A slew of corporate earnings results will likely set the mood in the coming days after last week's record run that boosted Wall Street to its best weekly performance this year.
In the past five days, the Dow Jones Industrial Average gained 2.1 percent, the Standard & Poor's 500 Index advanced 2.3 percent while the Nasdaq Composite Index rose 2.8 percent. Both the Dow and the S&P 500 closed at record highs on Thursday.
Europe's Stoxx 600 Index advanced 1.8 percent for the week, ending three consecutive weeks of declines.
Disappointing reports on retail sales and consumer sentiment tempered the mood – and the market – on Friday. Retail sales shrank 0.4 percent in March, following a 1 percent gain in February, according to Commerce Department data, while the Thomson Reuters/University of Michigan's preliminary index of consumer sentiment slid to 72.3 in April, the lowest since July 2012 and short of expectations.
"It's not as if things are falling apart, they're just softening relative to a strong start to the quarter," Michael Feroli, chief US economist at JPMorgan Chase in New York, told Bloomberg News. "The first quarter still looks better than had been expected a few months ago, particularly in the face of the headwinds."
Solid results from JPMorgan Chase and Wells Fargo were not enough to support the stocks, which ended down 0.6 percent and 0.8 percent, respectively.
"The numbers weren't terrible, but also not terribly inspiring," Hank Herrmann, chief executive of Waddell & Reed Financial in Overland Park, Kansas, told Reuters. "I wanted to see more credit growth as confirmation that the economy is doing better and that didn't show up."
Companies scheduled to release results in the coming days include Goldman Sachs, Bank of America, Citigroup, Google, Yahoo, Coca-Cola, McDonald's and General Electric.
Of the 30 S&P 500 companies that reported first-quarter results so far, 70 percent exceeded analysts' profit estimates and 57 percent beat sales projections, according to Bloomberg data.
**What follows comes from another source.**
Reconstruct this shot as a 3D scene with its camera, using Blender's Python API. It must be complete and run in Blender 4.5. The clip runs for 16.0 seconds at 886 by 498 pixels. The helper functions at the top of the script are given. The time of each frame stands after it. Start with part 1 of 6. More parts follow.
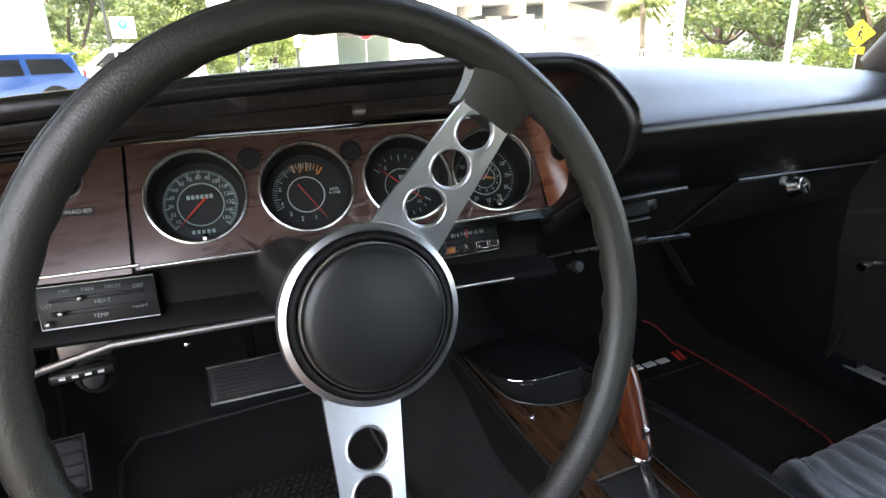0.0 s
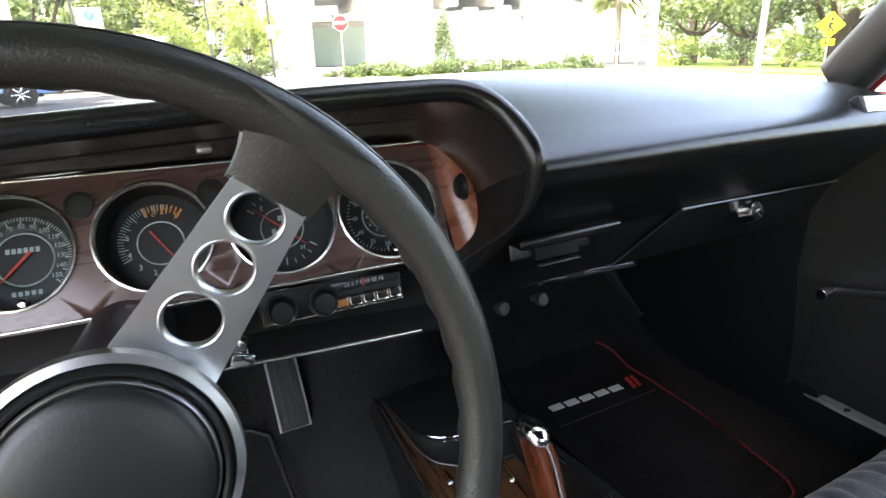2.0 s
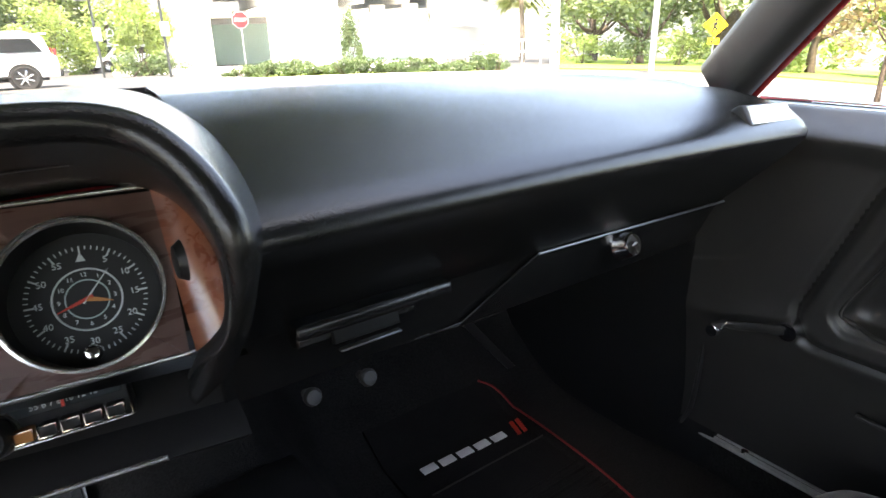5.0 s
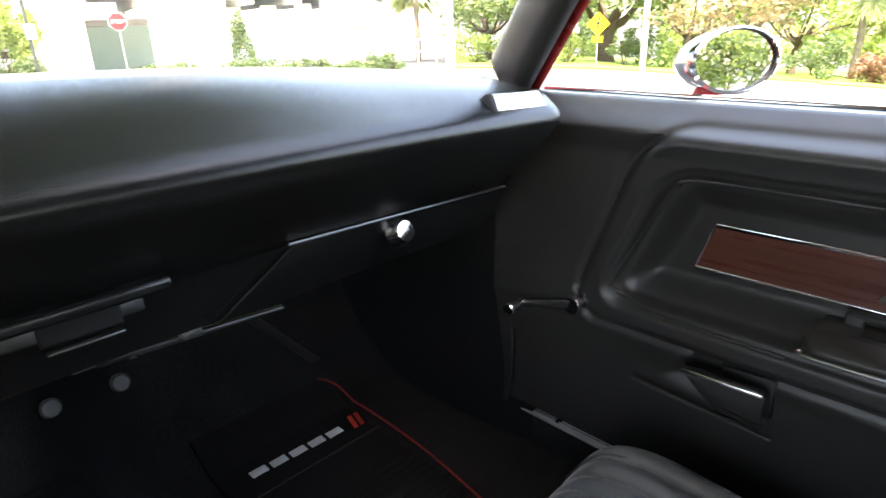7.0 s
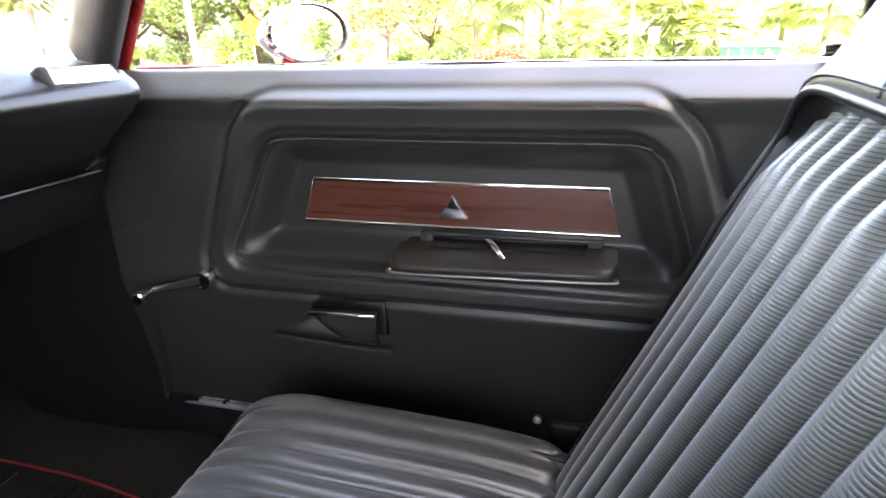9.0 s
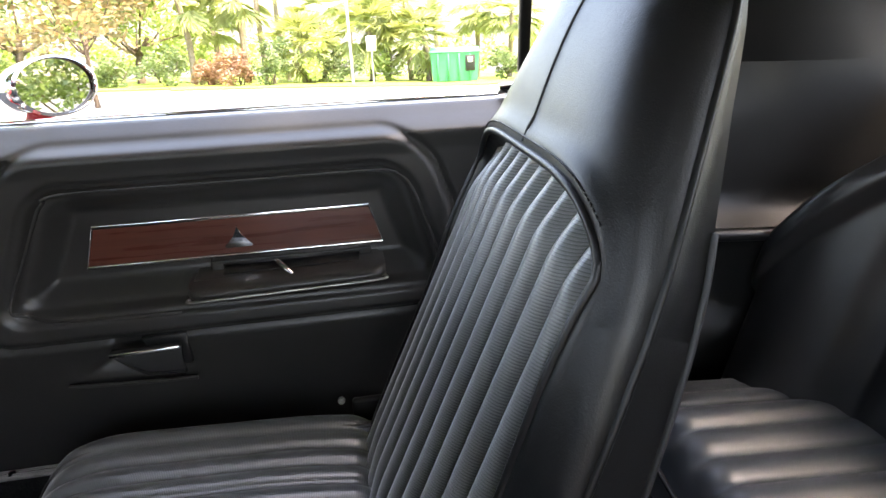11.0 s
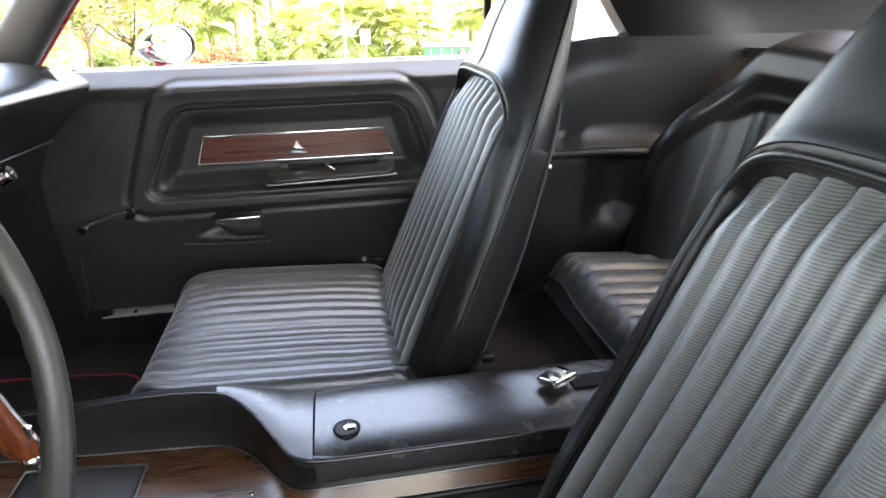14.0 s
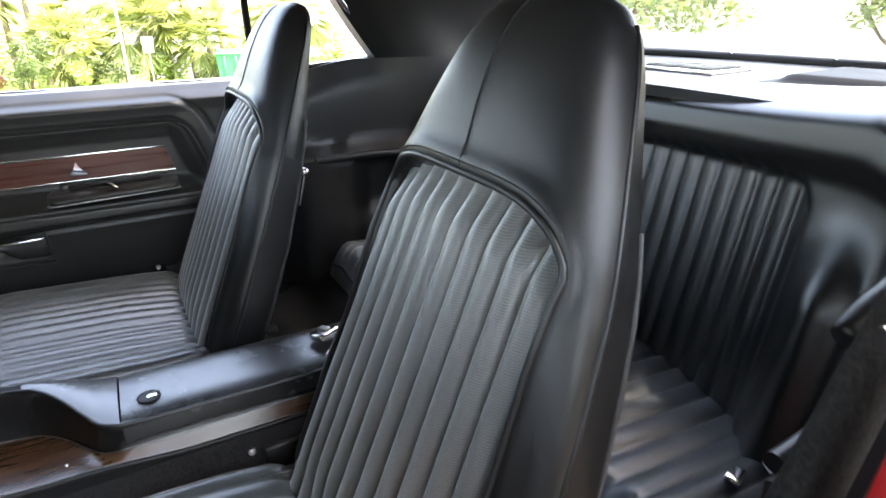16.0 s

Investors will also eye the latest US economic reports, starting with the Empire State Manufacturing Survey on Monday and the housing market index on Monday, as well as the consumer price index, housing starts and industrial production, all due Tuesday, and the Philadelphia Fed survey, due Thursday.
The Fed's Beige Book is out on Wednesday.
In Europe, investors will eye the release of ZEW's monthly investor confidence index for Germany, the region's biggest economy, due on Tuesday. On the same day, European Central Bank president Mario Draghi is scheduled to present the bank's annual report to the European Parliament.
This week Group of 20 finance ministers and central bank governors meet in Washington.
Commodities including gold, oil, silver and copper took a tumble on Friday. Gold has now lost more than 20 percent from its record high reached in September 2011, falling into a bear market. Precious metals have lost their favoured status this year as investors have opted to make increasing bets on equities.
The sharp drop in gold on Friday alone knocked more than $US300 million off of billionaire John Paulson's holdings in the metal, according to Bloomberg.
In the past five days, the yen shed 0.8 percent against the US dollar, continuing its slide on the Bank of Japan's stimulus measures announced earlier this month. In a move to at least slow the yen's decline, the US Treasury on Friday told Japan "to refrain from competitive devaluation".